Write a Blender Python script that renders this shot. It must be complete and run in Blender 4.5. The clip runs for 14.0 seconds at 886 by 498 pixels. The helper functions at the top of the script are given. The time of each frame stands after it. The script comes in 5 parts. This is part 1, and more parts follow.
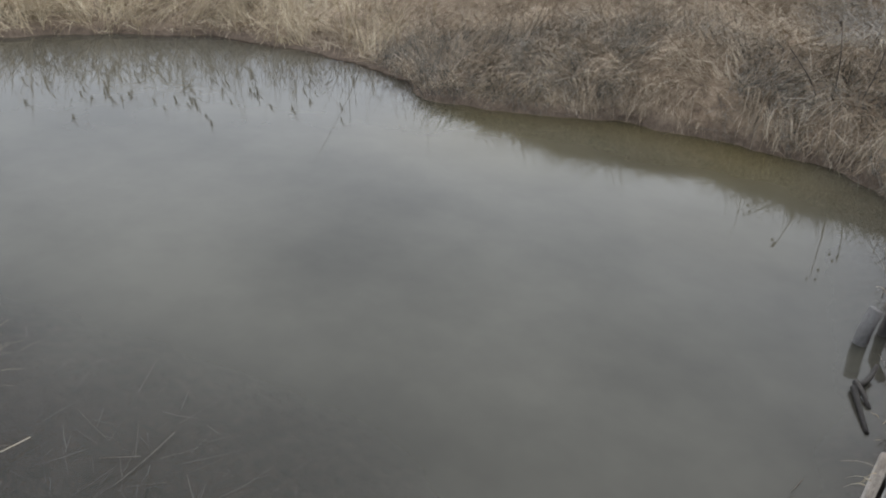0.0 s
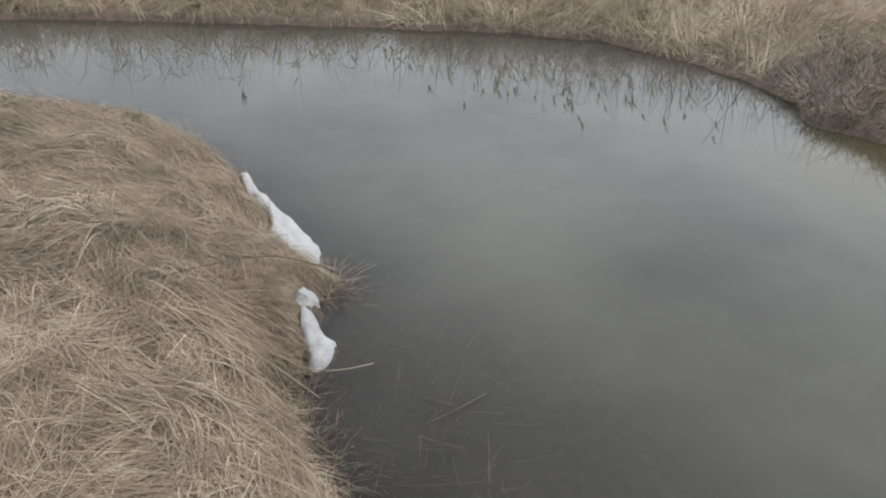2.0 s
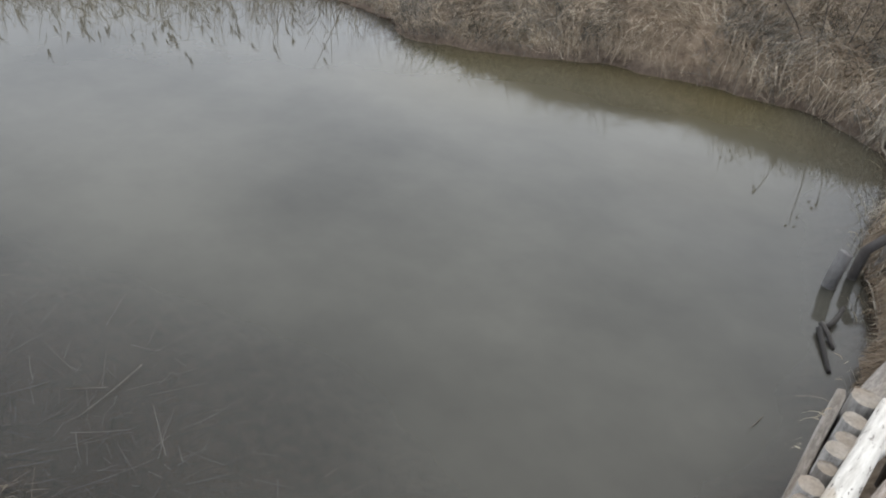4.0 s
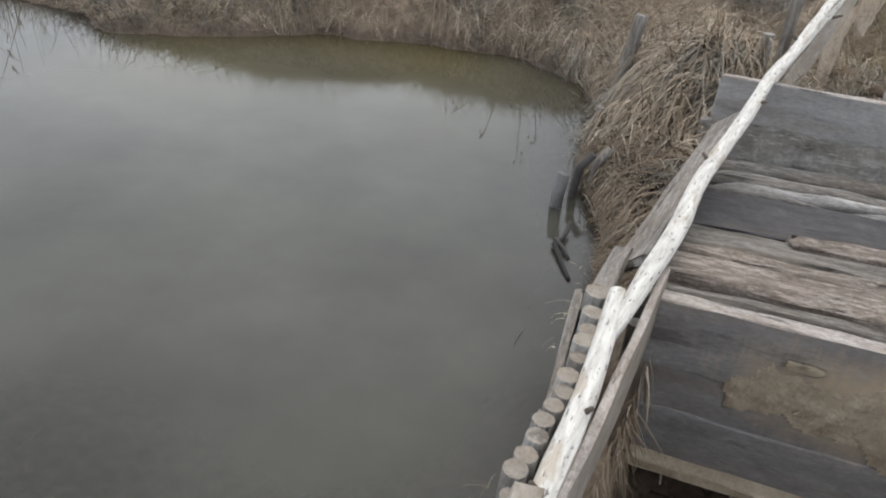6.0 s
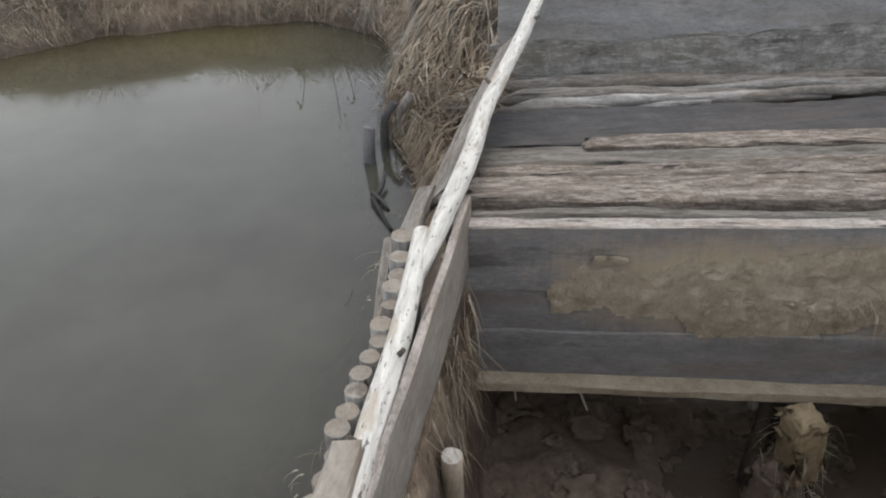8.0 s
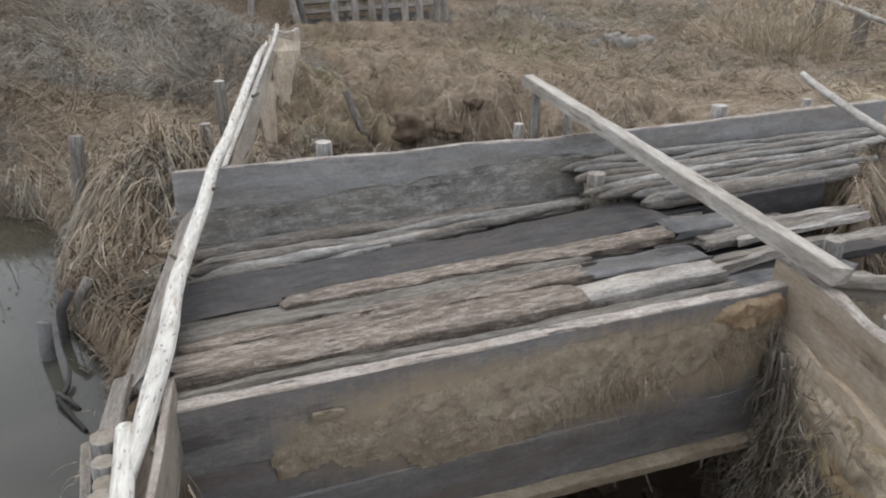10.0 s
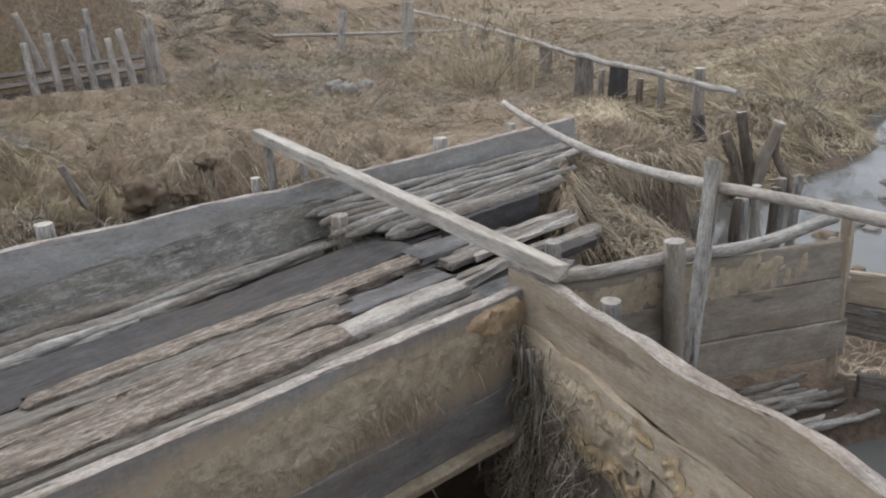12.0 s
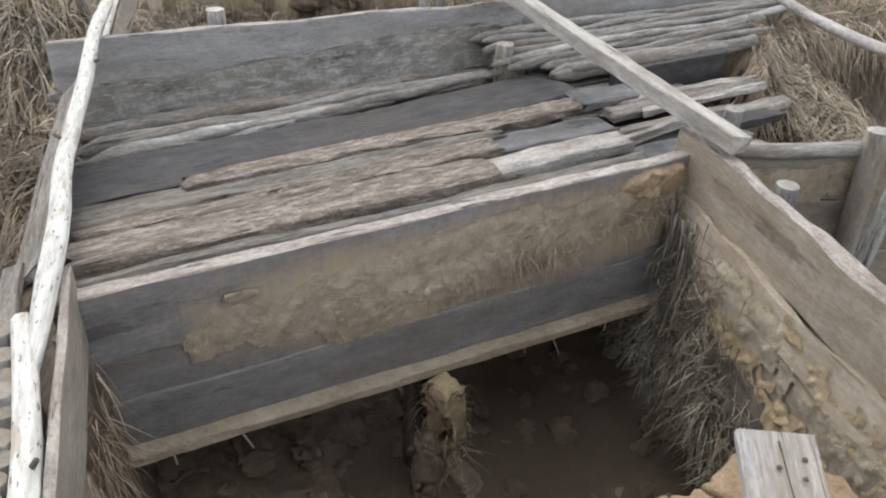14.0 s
________________
Transcribe each line above verbatim, with the pictures left out.

Write a Blender Python script that renders this shot. It must be complete and run in Blender 4.5. The clip runs for 14.0 seconds at 886 by 498 pixels. The helper functions at the top of the script are given. The time of each frame stands after it. The script comes in 5 parts. This is part 1, and more parts follow.
0.0 s
2.0 s
4.0 s
6.0 s
8.0 s
10.0 s
12.0 s
14.0 s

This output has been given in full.